How best to integrate IT systems to gain competitive advantage will be a key consideration for the two leading banks vying to buy ABN Amro, analysts said this week.
With Barclays now facing competition for the Dutch bank from a consortium of rival bidders led by Royal Bank of Scotland, IT commentators said that the outcome of the bidding war would in part be decided by the two banks’ respective assessments of the IT integration challenge posed.
Robert Morgan, chief executive at sourcing advisory firm Morgan Chambers, said the two bidders would likely take very different approaches if successful.
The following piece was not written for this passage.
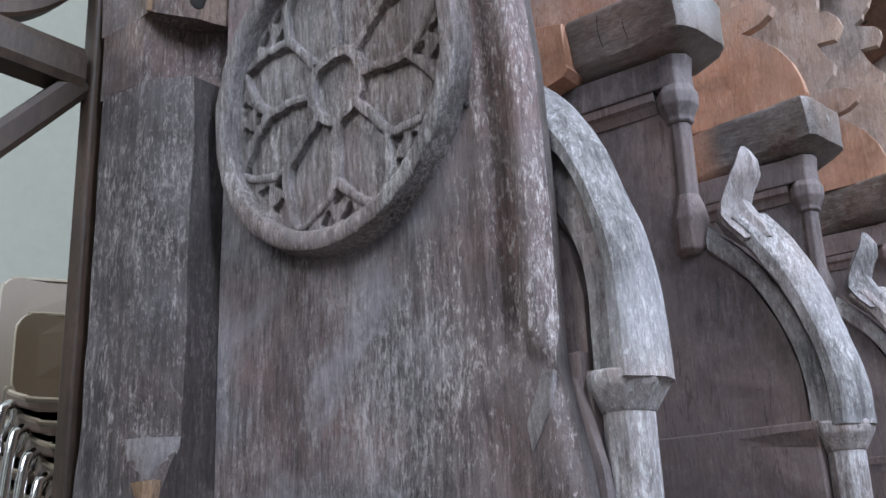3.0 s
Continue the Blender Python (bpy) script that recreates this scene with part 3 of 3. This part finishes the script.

“RBS has a policy of the lowest common denominator when it comes to IT,” he said. “This does not mean they use poor IT but that they prefer not to overspend, so long as the systems work properly.” Morgan said that if RBS succeeded it might aim for cost savings but not look for extra functionality in the short term.
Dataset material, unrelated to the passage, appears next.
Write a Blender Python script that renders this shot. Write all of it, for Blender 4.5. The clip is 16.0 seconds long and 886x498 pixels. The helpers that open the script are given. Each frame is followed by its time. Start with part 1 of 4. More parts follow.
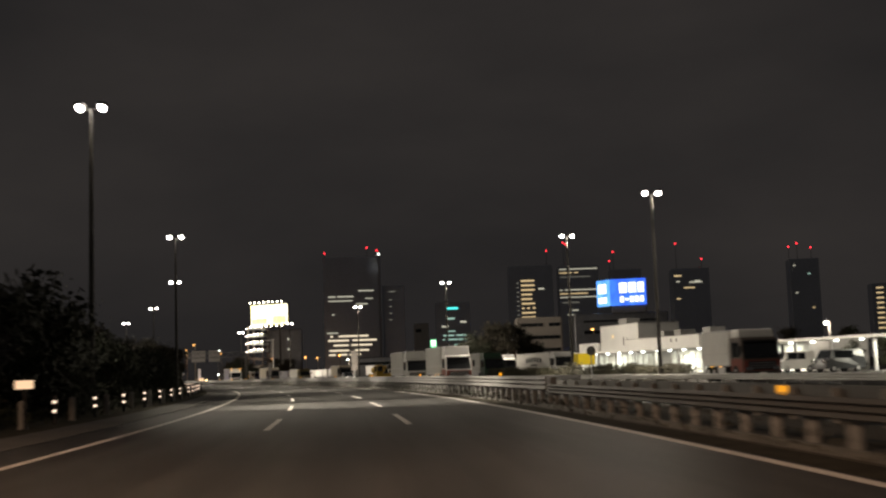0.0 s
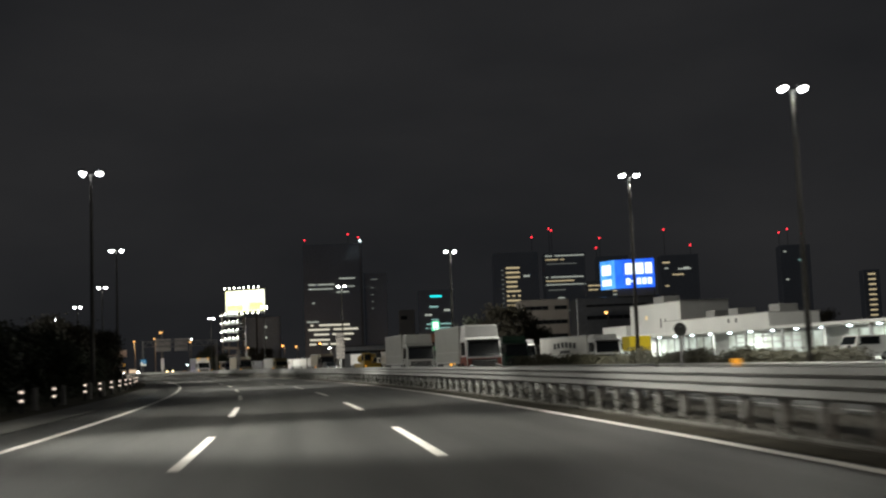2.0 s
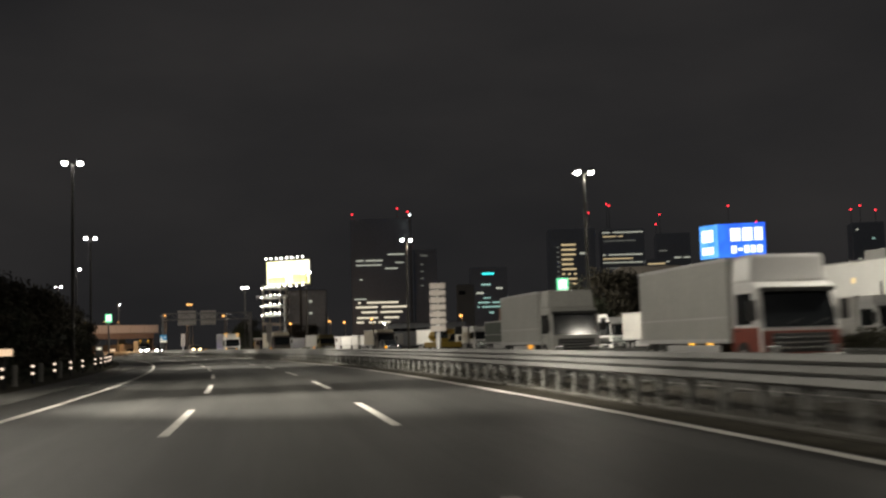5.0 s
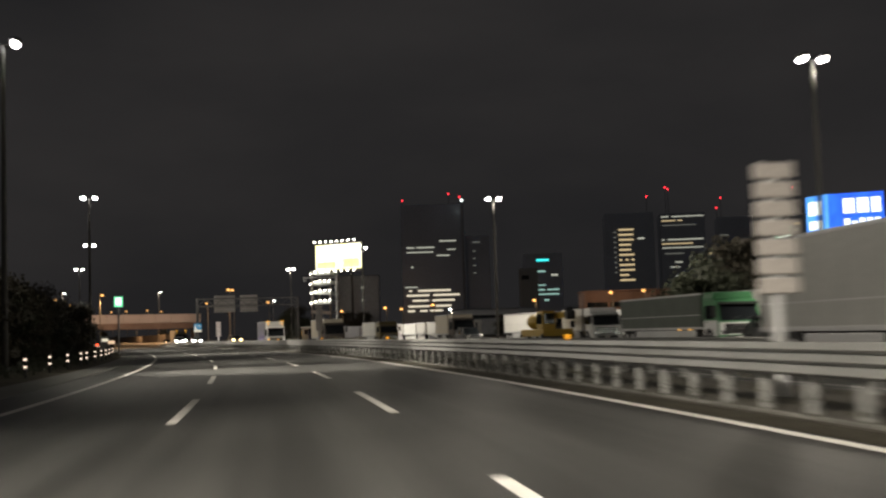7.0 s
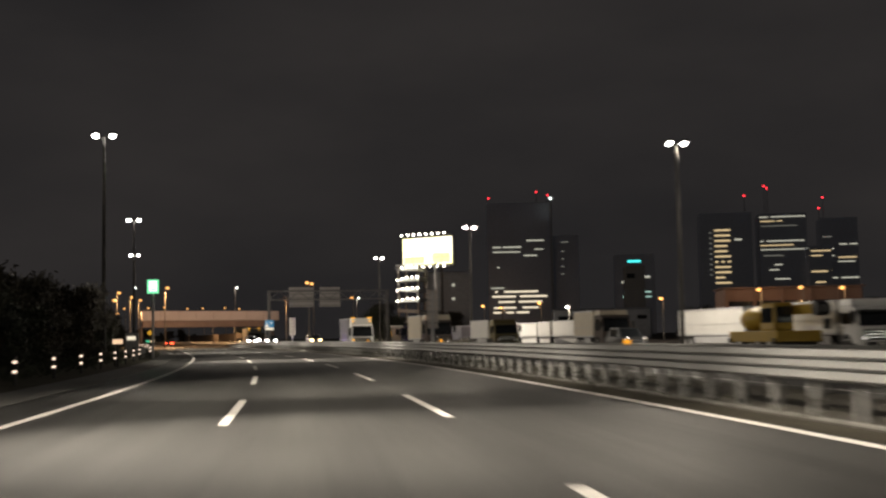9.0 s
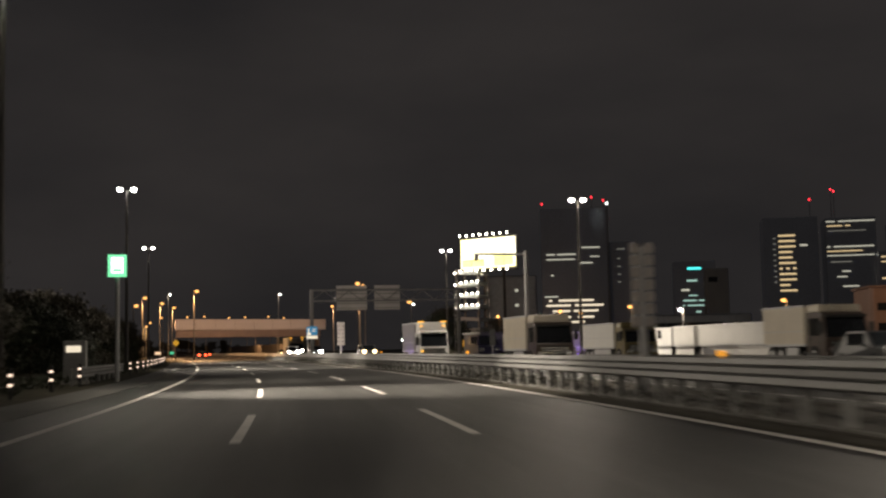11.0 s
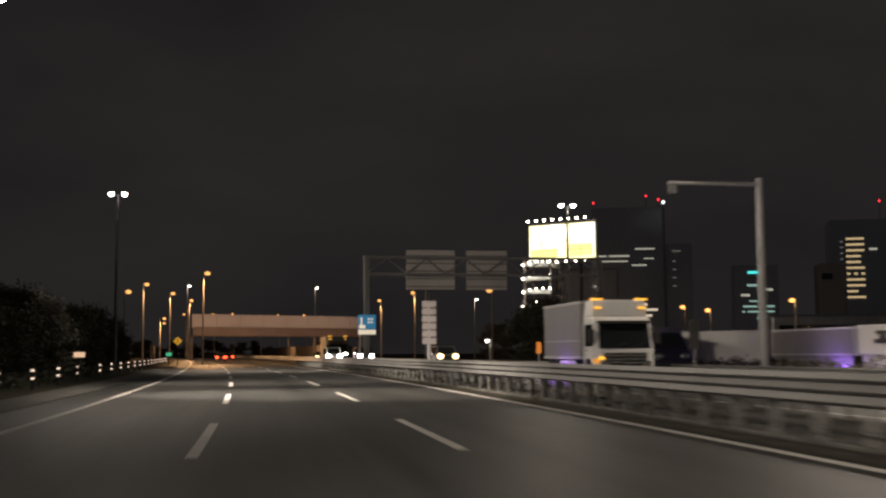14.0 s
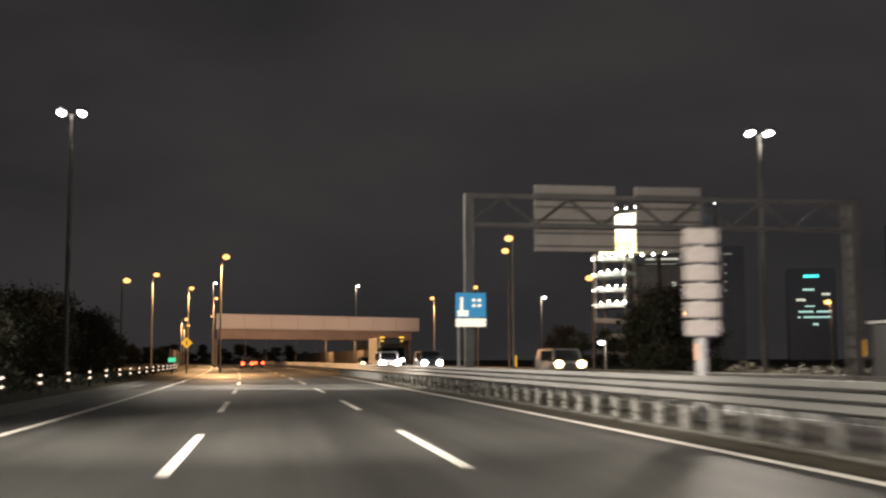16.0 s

He said part of the success of RBS’s integration programme after it bought NatWest in 2000 lay in its decision to retain and integrate only the “essential” parts of Natwest’s IT infrastructure.
But Morgan said Barclays could also make a success of ABN Amro takeover, given the two banks’ “heavy” reliance on outsourcing agreements.
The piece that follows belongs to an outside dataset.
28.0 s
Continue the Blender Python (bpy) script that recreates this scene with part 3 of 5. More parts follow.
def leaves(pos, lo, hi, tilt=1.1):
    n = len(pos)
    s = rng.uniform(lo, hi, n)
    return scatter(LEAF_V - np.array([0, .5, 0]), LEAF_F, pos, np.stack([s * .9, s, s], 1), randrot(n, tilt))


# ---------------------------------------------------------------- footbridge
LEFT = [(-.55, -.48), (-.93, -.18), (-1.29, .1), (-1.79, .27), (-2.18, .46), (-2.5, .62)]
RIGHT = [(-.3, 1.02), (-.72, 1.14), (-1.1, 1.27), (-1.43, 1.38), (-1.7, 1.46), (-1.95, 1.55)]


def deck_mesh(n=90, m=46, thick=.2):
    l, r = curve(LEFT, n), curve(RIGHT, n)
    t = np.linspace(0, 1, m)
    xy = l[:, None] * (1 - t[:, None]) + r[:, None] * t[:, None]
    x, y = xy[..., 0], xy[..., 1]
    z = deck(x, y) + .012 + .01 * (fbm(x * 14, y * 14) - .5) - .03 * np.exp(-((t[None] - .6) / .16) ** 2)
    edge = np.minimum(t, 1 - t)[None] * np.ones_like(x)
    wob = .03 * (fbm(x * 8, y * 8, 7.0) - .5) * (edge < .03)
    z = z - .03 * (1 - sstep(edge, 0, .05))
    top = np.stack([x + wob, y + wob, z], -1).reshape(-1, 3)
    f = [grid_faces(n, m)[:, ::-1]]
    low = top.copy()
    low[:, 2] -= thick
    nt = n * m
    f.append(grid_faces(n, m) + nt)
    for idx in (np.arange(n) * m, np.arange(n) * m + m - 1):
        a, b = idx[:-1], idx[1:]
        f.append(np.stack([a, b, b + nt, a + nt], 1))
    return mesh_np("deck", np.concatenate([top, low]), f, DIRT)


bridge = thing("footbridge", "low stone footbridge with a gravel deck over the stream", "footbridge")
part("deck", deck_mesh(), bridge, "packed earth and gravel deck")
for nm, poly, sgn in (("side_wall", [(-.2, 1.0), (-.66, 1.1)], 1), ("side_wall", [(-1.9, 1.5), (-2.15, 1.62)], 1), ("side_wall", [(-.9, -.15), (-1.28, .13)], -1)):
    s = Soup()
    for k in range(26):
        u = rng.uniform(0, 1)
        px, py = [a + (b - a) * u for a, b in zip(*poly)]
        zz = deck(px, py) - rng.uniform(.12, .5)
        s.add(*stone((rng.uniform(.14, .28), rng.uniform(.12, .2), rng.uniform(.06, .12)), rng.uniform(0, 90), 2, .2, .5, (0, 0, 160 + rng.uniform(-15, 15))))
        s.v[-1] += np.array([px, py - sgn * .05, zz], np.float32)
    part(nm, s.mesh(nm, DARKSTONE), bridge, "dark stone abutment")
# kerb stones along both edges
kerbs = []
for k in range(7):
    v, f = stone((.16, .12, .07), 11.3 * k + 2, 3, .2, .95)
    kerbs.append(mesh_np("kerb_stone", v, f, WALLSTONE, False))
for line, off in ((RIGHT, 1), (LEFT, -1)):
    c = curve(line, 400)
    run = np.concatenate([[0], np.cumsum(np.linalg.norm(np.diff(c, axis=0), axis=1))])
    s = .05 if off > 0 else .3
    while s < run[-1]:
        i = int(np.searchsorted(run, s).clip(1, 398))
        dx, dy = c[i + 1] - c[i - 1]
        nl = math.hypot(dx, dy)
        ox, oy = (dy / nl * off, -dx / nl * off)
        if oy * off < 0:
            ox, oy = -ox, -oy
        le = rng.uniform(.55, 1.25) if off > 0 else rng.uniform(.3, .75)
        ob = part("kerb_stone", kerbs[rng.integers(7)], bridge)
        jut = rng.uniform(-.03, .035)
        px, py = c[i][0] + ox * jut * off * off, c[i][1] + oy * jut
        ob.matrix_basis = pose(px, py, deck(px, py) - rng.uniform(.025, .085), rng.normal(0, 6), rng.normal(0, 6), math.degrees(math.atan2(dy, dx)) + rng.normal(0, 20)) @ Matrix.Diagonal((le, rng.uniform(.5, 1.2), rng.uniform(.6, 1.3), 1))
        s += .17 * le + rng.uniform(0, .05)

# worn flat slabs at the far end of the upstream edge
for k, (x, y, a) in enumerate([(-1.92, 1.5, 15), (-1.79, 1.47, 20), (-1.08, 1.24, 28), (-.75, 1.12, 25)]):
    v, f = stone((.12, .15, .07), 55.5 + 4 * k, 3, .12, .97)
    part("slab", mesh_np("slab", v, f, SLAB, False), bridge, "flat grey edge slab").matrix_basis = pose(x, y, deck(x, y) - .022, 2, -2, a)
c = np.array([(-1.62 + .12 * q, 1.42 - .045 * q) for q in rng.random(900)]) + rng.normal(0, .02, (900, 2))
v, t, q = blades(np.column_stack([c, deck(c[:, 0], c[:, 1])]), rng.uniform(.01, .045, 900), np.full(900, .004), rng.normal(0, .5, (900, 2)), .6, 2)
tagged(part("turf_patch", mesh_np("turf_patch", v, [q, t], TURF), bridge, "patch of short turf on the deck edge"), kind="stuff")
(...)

“It’s ability to intergrate could be accelerated by outsourcers, who are there to improve efficiency.”
In 2005 ABN Amro announced it was investing £1.2bn in a multi-supplier outsourcing deal with Accenture, IBM, Infosys, Tata Consultancy Services and Patni.
Morgan warned, however, that the terms of that contract could cause short-term problems to Barclays. “There is no possibility for severance of ABN’s contract with IBM, EDS and the other suppliers. These vendors are tied up very closely with a huge responsibility for cutting costs, and there would be large penalties for cutting the contract.”
Chris Skinner, chief executive at financial services think tank Balatro, also said both banks would be treading cautiously since there was “rarely an easy way to integrate IT systems after large financial services firms merge.”
“In general the acquirer tends to displace the systems and jobs of the acquired,” Skinner said. “However, ABN is particularly strong in the field of Euro payments, and the acquirer might choose to keep this expertise and those systems.”
Earlier this week RBS increased the cash element of its €71.1bn (£47.8bn) bid in an aim to outdo Barclays. The latter’s bid stands at €64bn, but Barclays has also said it may consider increasing its own cash component. Both parties have until 23 July to submit final formal offers.